Most importantly, we would set the ZSTD_c_windowLog
to an appropriate value. This is a tradeoff between compression ratio and memory usage, so you have to measure what makes the most sense for your use case. Here, we found that a window size of 256 KB was a happy medium.
Next, to shrink both compression memory usage, we can set ZSTD_c_maxBlockSize
to a smaller value. It defaults to 128 KB, which means the block-sized overheads will be similar to the window size overheads, because we're using a small window. Since we expect most of our blocks to be small anyways, we can set this to a very small value without hurting compression ratio. In this case we will choose 2 KB.
Now that we've set the ZSTD_c_maxBlockSize
, we can also set ZSTD_d_maxBlockSize
. We have to be careful here, because a consumer that sets ZSTD_d_maxBlockSize
can only consume data from a producer with ZSTD_c_maxBlockSize
no larger. In this use case, we send the log2 of the maxBlockSize
over the network as a header, and then set the ZSTD_d_maxBlockSize
accordingly. This solves the coordination issue, and allows us to reduce memory usage. We sent this in a Zstandard Skippable Frame, so that consumers that weren't aware of this header could skip it.
Finally, we will select our compression level. The memory usage of every level is already bounded by shrinking the ZSTD_c_windowLog
. We will select compression level 3, because in this case using more memory than level 1 was a worthwhile tradeoff. We left the ZSTD_c_hashLog
and ZSTD_c_chainLog
as-is, because the tradeoff of level 3 made sense.
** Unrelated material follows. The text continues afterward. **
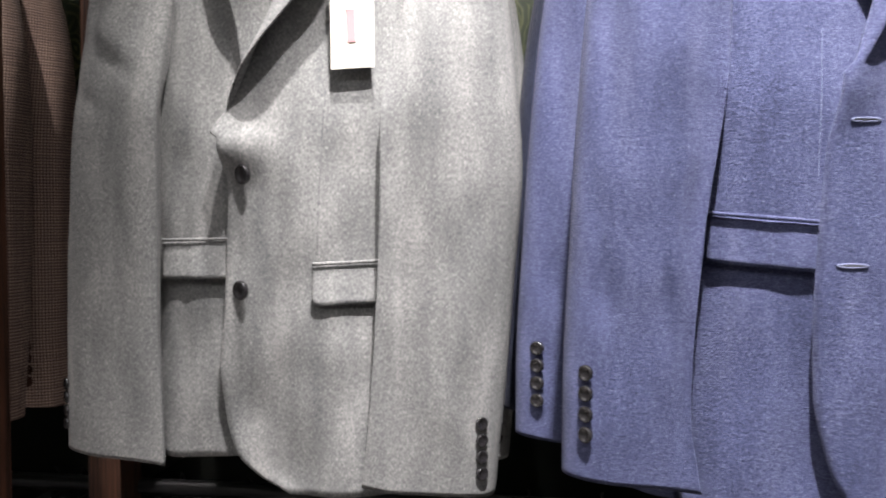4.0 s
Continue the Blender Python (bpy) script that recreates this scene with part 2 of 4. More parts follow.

In this case we don't need to set ZSTD_d_maxWindowLog
, because the producer is trusted to set the ZSTD_c_windowLog
appropriately.
Parameter | Value |
---|---|
ZSTD_c_windowLog | 18 |
ZSTD_c_maxBlockSize | 11 |
ZSTD_c_compressionLevel | 3 |
ZSTD_d_maxBlockSize | 11 |
To measure the memory usage, you would start your streaming compression, and during or after the operation, query ZSTD_sizeof_CCtx()
and ZSTD_sizeof_DCtx()
. This tells you exactly how much memory Zstandard currently has allocated.